In March, US President Donald Trump issued the “Energy Independence” executive order, requiring the US Environmental Protection Agency to rewrite the Clean Power Plan, a keystone of former President Obama’s efforts to address climate change. According to experts from the Trump administration, rejecting federal support for alternative energy and delaying the full transition of the US economy to renewable resources will reduce the US budget by approximately 18 percent.

  • According to Trump, his order represents a historic step toward removing restrictions on US energy and abandoning the rules that cut jobs in the industry. Just as the previous administration touted the employment opportunities of green energy development, the Trump administration is tying new growth in the coal industry to future job growth.
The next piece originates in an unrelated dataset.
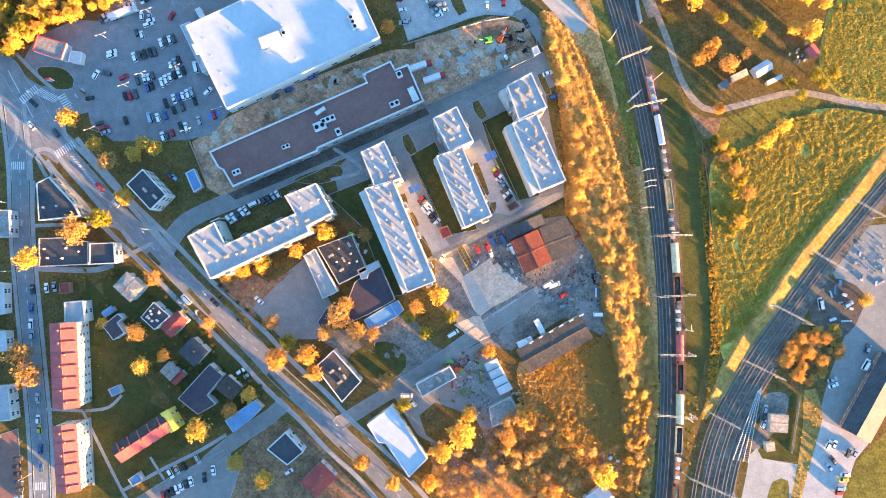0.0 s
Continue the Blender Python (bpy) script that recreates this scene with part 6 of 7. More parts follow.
car_row(*[(-180.2, -17.8), (-176.6, -17.2)], 2, 90, (), "parked beside the shop")
car_row(*[(-97.3, 13.9), (-89.4, 18.1)], 5, 100, (), "parked behind the apartments")
car_row(*[(-81.4, 22.3), (-75.2, 25.4)], 4, 100, (), "parked behind the apartments")
car((-85.8, 21.2), 25, "white", "van", "parked behind the apartments")
car_row(*[(-9.9, 23.5), (-2.9, 13.2)], 8, 100, (), "parked in the apartment courtyard", "courtyard cars")
car_row(*[(23.8, 37.6), (30.1, 24.2)], 8, 110, (), "parked in the apartment courtyard", "courtyard cars", ("yellow", "red", "white", "silver", "pale blue", "graphite"))
for p, yaw, c, s in (((47.6, 81.3), 20, "white", "saloon"), ((50.7, 70.6), 20, "blue", "estate"), ((56.6, 66.8), 80, "white", "van"), ((37.7, 104.1), 120, "black", "saloon"), ((-122.2, 32.7), 140, "pale blue", "hatch"), ((-124.8, 34.0), 140, "graphite", "hatch"),
                     ((-91.7, -55.2), 30, "white", "hatch"), ((-88.0, -56.8), 30, "silver", "saloon"), ((-83.4, -22.9), 140, "white", "saloon"), ((-27.5, -33.5), 25, "white", "saloon"), ((5.0, -37.5), 30, "white", "van"), ((-16.0, -65.8), 0, "white", "van"), ((-13.4, -69.1), 130, "pale blue", "hatch"),
                     ((15.9, 0.9), 110, "red", "hatch"), ((14.7, -5.8), 60, "blue", "estate"), ((22.4, 4.8), 110, "blue", "van"), ((25.5, 6.6), 110, "graphite", "estate"), ((48.2, -15.0), 30, "white", "van"), ((71.4, -28.5), 0, "white", "van"), ((76.6, -32.4), 0, "blue", "hatch"),
                     ((75.3, -15.7), 10, "blue", "saloon"), ((-69.3, -100.5), 30, "white", "hatch"), ((177.5, -57.8), 20, "silver", "saloon"), ((178.0, -60.3), 20, "white", "saloon"), ((192.8, -50.8), 60, "white", "van"), ((193.3, -43.6), 70, "graphite", "saloon"), ((178.2, -87.3), 60, "white", "saloon"), ((187.7, -91.1), 60, "silver", "saloon"),
                     ((176.3, -97.8), 130, "pale blue", "saloon"), ((177.9, -94.2), 130, "graphite", "saloon"), ((183.5, -100.8), 0, "white", "saloon"), ((182.7, -102.9), 0, "yellow", "saloon"), ((181.4, -107.0), 0, "pale blue", "estate"), ((180.7, -109.0), 0, "red", "hatch"), ((184.9, -23.5), 30, "pale blue", "estate"), ((155.0, -77.9), 60, "white", "hatch"),
                     ((172.0, -23.1), 100, "pale blue", "van"), ((85.1, 193.8), 20, "white", "saloon"), ((88.6, 202.1), 10, "silver", "estate"), ((189.4, 154.9), 20, "white", "van"), ((189.9, 150.7), 10, "white", "saloon"), ((171.2, 151.2), 20, "pale blue", "hatch"), ((112.2, 187.7), 30, "graphite", "saloon"), ((144.2, 161.9), 20, "graphite", "hatch"), ((158.4, 154.7), 30, "green", "van"),
                     ((-22.9, 178.4), 110, "blue", "van"), ((0.5, 179.1), 110, "yellow", "van"), ((-9.5, 222.3), 110, "white", "saloon"), ((-7.7, 222.8), 110, "blue", "saloon"), ((-166.7, 151.1), 100, "black", "saloon"), ((-164.4, 151.6), 100, "graphite", "hatch")):
    car(p, yaw, c, s, "parked on open ground")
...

  • Under the Obama administration, the US coal industry experienced a perfect storm of regulatory pressure and competition with falling natural gas prices and increasing renewable power generation capacity. During President Obama’s second term from 2012 to 2016, total US coal production declined by more than 25 percent.  In 2016, total production fell to its lowest level in 30 years.
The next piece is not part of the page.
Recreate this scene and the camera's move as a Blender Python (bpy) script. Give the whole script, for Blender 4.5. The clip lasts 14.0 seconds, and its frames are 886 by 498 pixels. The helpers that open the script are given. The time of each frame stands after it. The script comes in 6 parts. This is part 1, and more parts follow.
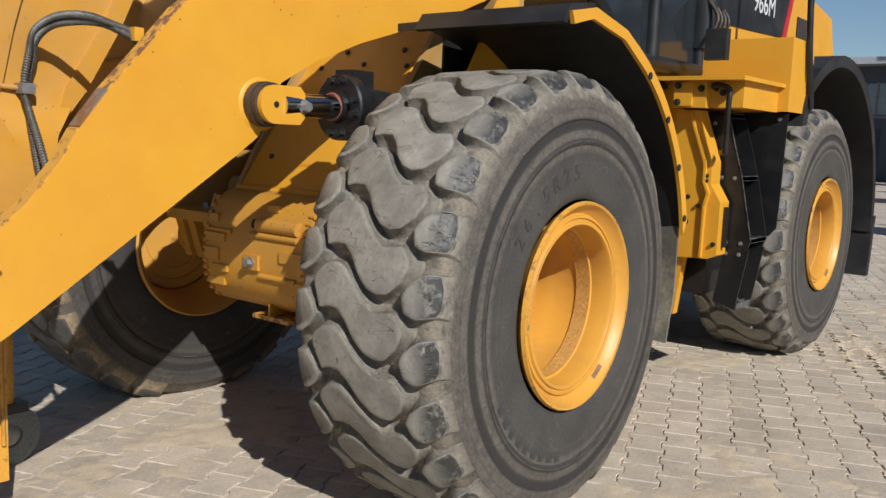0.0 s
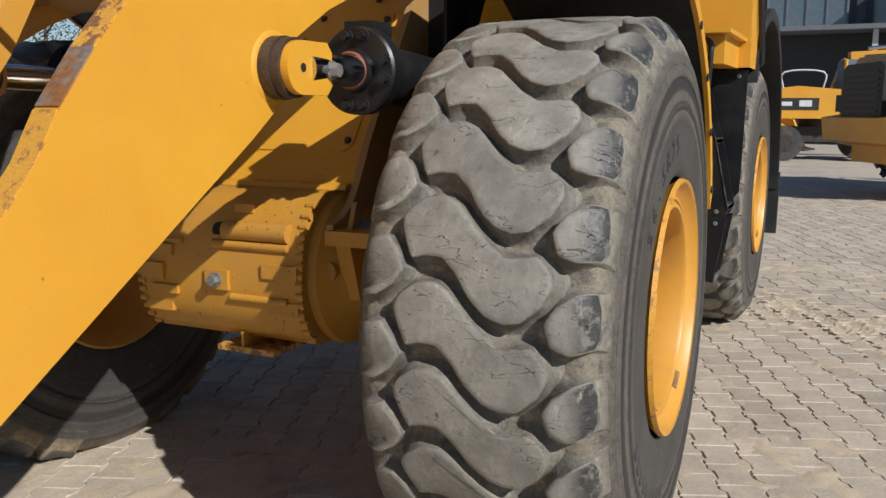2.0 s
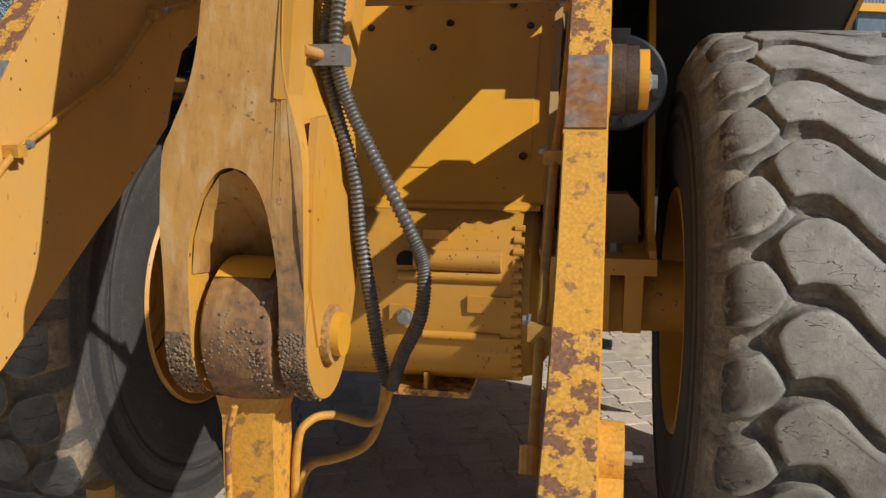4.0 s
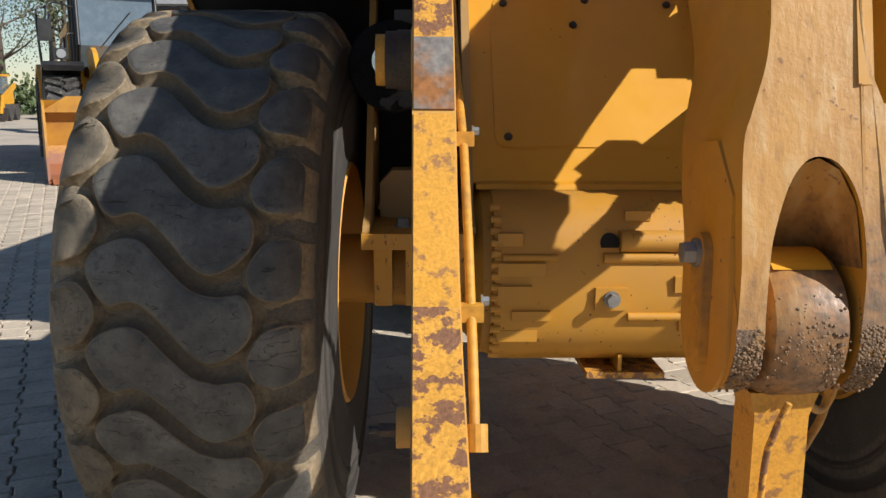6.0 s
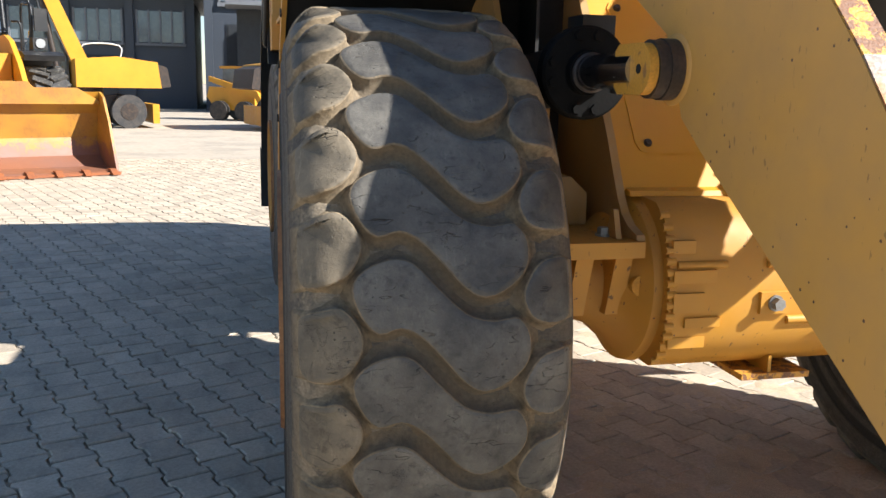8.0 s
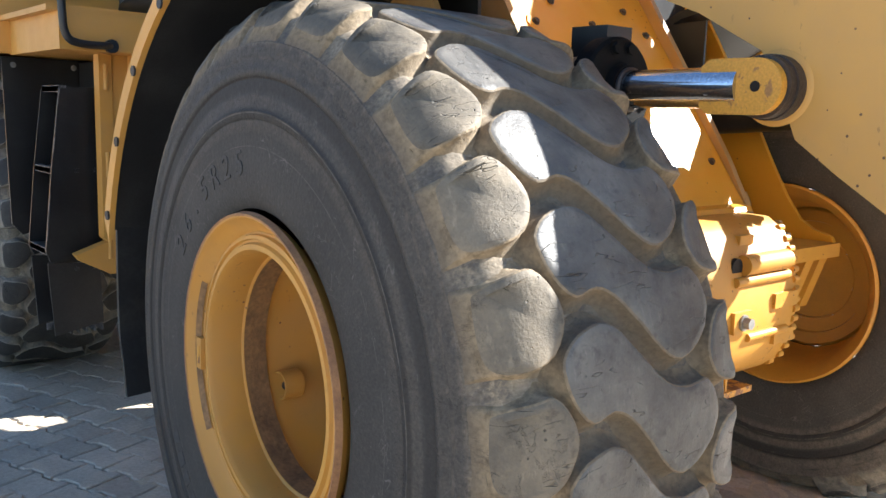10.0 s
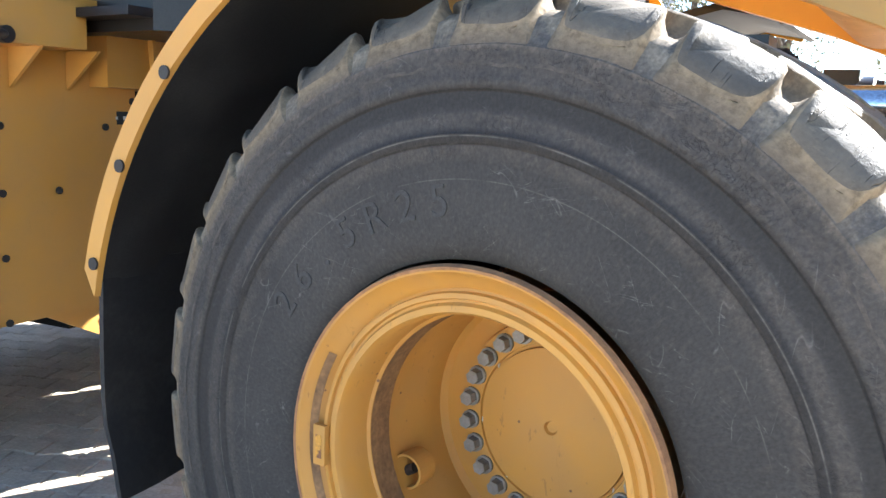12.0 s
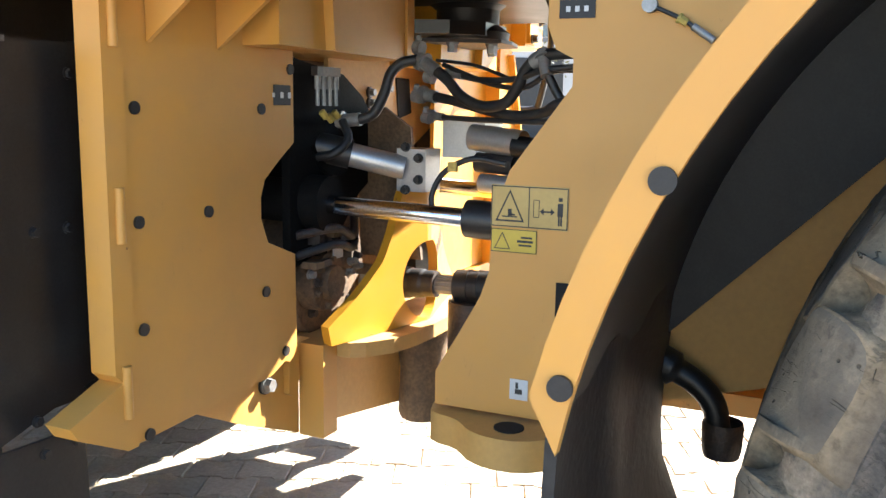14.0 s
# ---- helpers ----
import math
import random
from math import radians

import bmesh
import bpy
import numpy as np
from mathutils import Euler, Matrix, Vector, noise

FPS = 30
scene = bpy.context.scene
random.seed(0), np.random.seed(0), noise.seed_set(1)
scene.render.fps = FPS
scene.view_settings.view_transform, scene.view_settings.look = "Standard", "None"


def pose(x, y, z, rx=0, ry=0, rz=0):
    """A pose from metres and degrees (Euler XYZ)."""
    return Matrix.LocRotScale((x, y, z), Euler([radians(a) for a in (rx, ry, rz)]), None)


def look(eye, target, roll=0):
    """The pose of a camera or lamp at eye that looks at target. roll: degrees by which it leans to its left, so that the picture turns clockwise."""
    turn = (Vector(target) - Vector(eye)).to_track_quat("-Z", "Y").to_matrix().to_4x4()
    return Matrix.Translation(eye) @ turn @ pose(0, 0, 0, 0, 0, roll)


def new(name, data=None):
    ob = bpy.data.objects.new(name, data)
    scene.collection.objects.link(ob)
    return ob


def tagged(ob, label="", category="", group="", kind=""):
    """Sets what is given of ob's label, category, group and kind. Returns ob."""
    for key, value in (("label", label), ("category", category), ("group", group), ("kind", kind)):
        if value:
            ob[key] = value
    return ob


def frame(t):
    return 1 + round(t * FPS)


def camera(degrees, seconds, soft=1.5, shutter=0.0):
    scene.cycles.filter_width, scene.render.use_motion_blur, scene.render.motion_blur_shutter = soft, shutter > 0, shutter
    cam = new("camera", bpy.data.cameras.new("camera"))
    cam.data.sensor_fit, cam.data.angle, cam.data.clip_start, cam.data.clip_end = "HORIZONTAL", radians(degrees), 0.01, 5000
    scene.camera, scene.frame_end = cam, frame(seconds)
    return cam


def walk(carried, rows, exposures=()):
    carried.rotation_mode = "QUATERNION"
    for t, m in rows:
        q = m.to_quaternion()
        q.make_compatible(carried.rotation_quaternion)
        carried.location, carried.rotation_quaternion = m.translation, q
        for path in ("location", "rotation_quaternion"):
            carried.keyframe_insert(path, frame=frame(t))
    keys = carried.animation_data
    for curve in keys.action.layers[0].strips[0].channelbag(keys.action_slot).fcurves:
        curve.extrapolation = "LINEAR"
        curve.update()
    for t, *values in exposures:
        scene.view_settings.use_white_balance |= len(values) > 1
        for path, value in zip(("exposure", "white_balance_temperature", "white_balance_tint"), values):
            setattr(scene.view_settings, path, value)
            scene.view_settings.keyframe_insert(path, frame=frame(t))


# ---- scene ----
cam = camera(54.3, 14.0)
PATH = [
    (0, (3.159, -2.88, 1.466), (1.918, -1.332, 1.209), 2.2),
    (0.5, (2.834, -2.745, 1.444), (1.634, -1.172, 1.156), 2.5),
    (1, (2.536, -2.742, 1.429), (1.441, -1.098, 1.112), 1.9),
    (1.5, (2.283, -2.773, 1.442), (1.352, -1.035, 1.102), 1.1),
    (2, (2.01, -2.717, 1.451), (1.162, -0.933, 1.134), 0.2),
    (2.5, (1.645, -2.787, 1.472), (0.925, -0.95, 1.144), -0.5),
    (3, (1.228, -2.888, 1.481), (0.65, -1.0, 1.164), -0.3),
    (3.2, (1.079, -2.881, 1.473), (0.539, -0.981, 1.159), -0.2),
    (5.3, (-0.157, -2.989, 1.502), (-0.154, -1.012, 1.195), 0.1),
    (5.5, (-0.301, -2.981, 1.51), (-0.256, -1.008, 1.188), 0.1),
    (6, (-0.595, -2.925, 1.486), (-0.533, -0.959, 1.126), 0.4),
    (6.5, (-0.861, -2.836, 1.504), (-0.811, -0.872, 1.132), 0.1),
    (7, (-1.146, -2.859, 1.518), (-1.023, -0.897, 1.153), -0.1),
    (7.2, (-1.23, -2.871, 1.527), (-1.067, -0.912, 1.161), 0.1),
    (9.3, (-2.215, -2.048, 1.463), (-1.183, -0.37, 1.12), 2.0),
    (9.5, (-2.263, -1.958, 1.46), (-1.166, -0.32, 1.127), 1.9),
    (10, (-2.439, -1.776, 1.477), (-1.162, -0.267, 1.172), 1.7),
    (10.5, (-2.688, -1.603, 1.495), (-1.294, -0.201, 1.192), 1.8),
    (11, (-2.731, -1.341, 1.458), (-1.27, -0.011, 1.146), 1.8),
    (11.5, (-2.732, -1.03, 1.467), (-1.158, 0.161, 1.147), 1.9),
    (12, (-2.818, -0.713, 1.495), (-1.116, 0.294, 1.202), 1.9),
    (12.5, (-2.821, -0.351, 1.44), (-1.102, 0.627, 1.142), 2.4),
    (13, (-2.753, 0.04, 1.462), (-1.048, 1.044, 1.164), 2.8),
    (13.5, (-2.645, 0.482, 1.455), (-0.901, 1.413, 1.148), 1.9),
    (14, (-2.394, 0.809, 1.438), (-0.591, 1.613, 1.117), 0.9),
]
EXPOSURE = [(0, 0.12, 6000, 10), (3.2, 0.08, 5950, 10), (5.5, 0.28, 6350, 10), (6.5, 0.68, 6200, 10), (7.2, 1.0, 6350, 10), (9.3, 1.86, 6000, 10), (10.0, 2.21, 6000, 10), (11.0, 2.55, 5800, 10), (12.0, 2.83, 5850, 10), (12.5, 2.86, 6250, 10), (13.2, 3.14, 6500, 10), (14.0, 3.05, 6200, 10)]
walk(cam, [(t, look(eye, target, roll)) for t, eye, target, roll in PATH], EXPOSURE)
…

While the executive order may seek to revive the coal industry but allowing development of US coal deposits, the US will face challenges meeting the order’s twin aims for energy self-sufficiency and a zero trade balance. The US will have to compete for market share with other coal producers during a period when forecasts show production of coal globally will outstrip growth in coal consumption.
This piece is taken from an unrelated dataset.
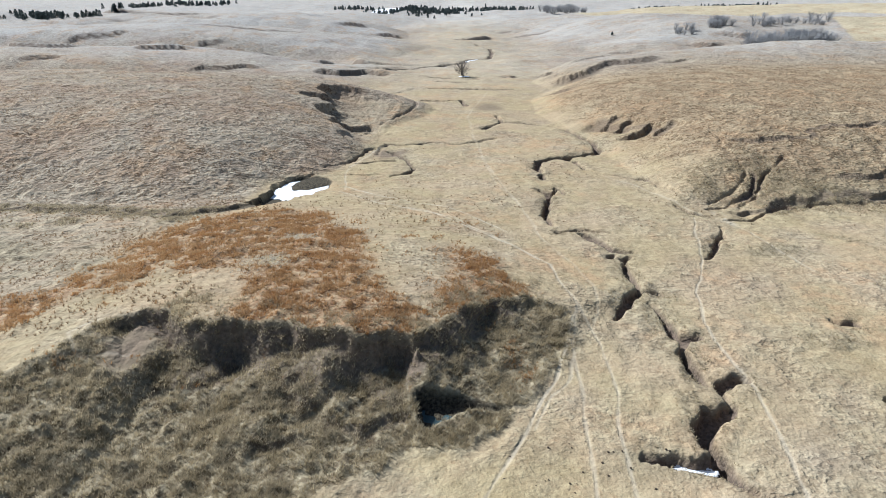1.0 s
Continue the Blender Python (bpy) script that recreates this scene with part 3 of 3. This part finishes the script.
    for line, drop, face, bench in SCARPS:
        m = boxed(line, x, y, bench)
        if m.any():
            face = max(face, 0.0065 * (line[0][1] - 110))
            d, where, s = along(line, x[m], y[m])
            ends = ease(0, 0.7, where) * (1 - ease(len(line) - 1.7, len(line) - 1, where))
            s = s + rough(x[m], y[m], 2.6 * face + 0.01 * bench * bench, 31, 3) * np.where(y[m] > 356, 0.8, 1.3) * face + np.where(y[m] > 280, 1.4 * wave(x[m], y[m], 24, 34), 0)
            s = ribbed(line, where, s, x[m], y[m])
            # scarp faces: bare soil, with shade painted in more strongly far off
            soil_shade[m] = np.maximum(soil_shade[m], np.where(y[m] > 280, 0.55 if line[0] in RIBS else 0.8, 0.6) * ends * ease(-0.1 * face, 0.2 * face, s) * (1 - ease(0.9 * face, 1.8 * face, s)))
    apron = np.exp(-(((x + 36.5) / 2.6) ** 2 + ((y - 60.5) / 4.5) ** 2) ** 1.5)
    steep = ease(0.1, 0.7, side) * (1 - ease(1.8, 4.2, side + 1.5 * rough(x, y, 3, 28, 3))) * ease(-44, -36, x) * (1 - ease(6, 11, x))
    # the apron is bare soil; on the steep face the dark colour adds shade
    soil_shade = np.maximum(np.maximum(soil_shade, 0.8 * apron), 0.85 * steep)
    coarse = coarse * (1 - 0.85 * apron)
    # brown ground below the face, darkened to include the shade there
    brown_shade = ease(0.8, 2, side) * (1 - ease(5, 9, side + 2.5 * rough(x, y, 5, 52, 3))) * ease(-35, -31, x) * (1 - ease(-8, -3, x)) * ease(-0.7, 0.1, rough(x, y, 3.5, 44, 3))
    soil_shade = np.maximum(soil_shade, 0.6 * brown_shade)
    gravel = np.exp(-(((x + 19) / 5) ** 2 + ((y - 168) / 9) ** 2) ** 2) * ease(-0.2, 0.4, rough(x, y, 4, 64, 3))
    soil_shade = np.maximum(soil_shade, 0.75 * gravel)
    burnt = np.exp(-(((x - 13) / 6) ** 2 + ((y - 244) / 9) ** 2) ** 2)
    soil_shade = np.maximum(soil_shade, 0.6 * burnt)
    stubble = ease(0, 14, y - 1115 + 0.53 * x) * ease(190, 215, x) * (1 - ease(1380, 1420, y))
    stubble = np.maximum(stubble, ease(0, 5, x - 372 + 0.44 * (627 - y)) * ease(385, 395, y) * (1 - ease(690, 705, y)))
    # painted haze: grows with distance, stronger on the ridge tops
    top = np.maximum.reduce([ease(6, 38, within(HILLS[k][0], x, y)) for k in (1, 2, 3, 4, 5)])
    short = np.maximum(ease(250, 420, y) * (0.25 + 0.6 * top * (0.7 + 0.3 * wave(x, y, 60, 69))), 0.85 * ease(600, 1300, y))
    sunny = ease(-2, 8, within(HILLS[1][0], x, y)) * (1 - 0.6 * ease(260, 420, y))
    out.update(sunny=sunny, stray=stray, short=short, coarse=coarse, rust=rust, white=white, hill=hill, track=track, mud=mud, soil_shade=np.clip(soil_shade * (1 - mud), 0, 1), stubble=np.clip(stubble, 0, 1))
    return out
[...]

  • For the last 20 years, China has been the world's largest coal producer and consumer, claiming roughly 45 percent of marketed coal annually. The US proved coal reserves, however, exceed 235 billion tonnes, about double China’s proved reserves.
  • According to the latest energy outlook from BP, global coal consumption will grow by roughly 1.5 percent by 2020, yet the supply is expected to outstrip the demand by 2035.
  • In addition to potentially contributing to a slump in coal prices, the order flies in the face of science by not only supporting coal but by also lifting restrictions on methane emissions from oil and gas development sites. Methane, like CO2, is a greenhouse gas, which is proven to contribute to global warming.